Understanding how the properties of matter emerge from the constituents of quantum chromodynamics (QCD) is a central goal of nuclear physics and the primary motivation behind the Electron-Ion Collider (EIC). The EIC will enable groundbreaking investigations into how quarks, anti-quarks, and gluons contribute to the nucleon's spin—an enduring question that remains unresolved despite extensive global research. With its cutting-edge capabilities, the EIC is poised to unlock critical insights into the structure and origins of matter.

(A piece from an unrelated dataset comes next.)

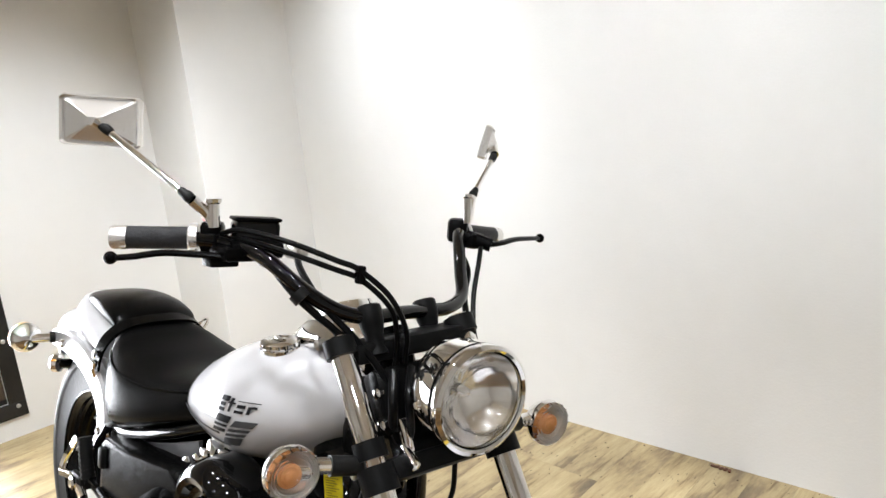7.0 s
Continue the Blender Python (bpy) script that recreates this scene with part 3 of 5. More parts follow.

The EIC builds upon the existing Relativistic Heavy Ion Collider (RHIC) facility at Brookhaven National Laboratory, leveraging its infrastructure while incorporating innovative advancements in accelerator science and technology. Key upgrades include increasing the hadron beam current threefold, integrating a state-of-the-art electron storage ring (ESR) within the RHIC tunnel, and generating and maintaining highly polarized electron bunches from the source to the storage ring. These upgrades will enable the delivery of polarized electron beams of up to 18 GeV for collisions with polarized protons and heavy ions.
To push technical boundaries and prepare for the production stage, over 10 critical R&D initiatives have been undertaken across the EIC complex. These efforts not only form the foundation for the collider’s development but also serve as training platforms, advancing expertise in accelerator science and project management while fostering innovation.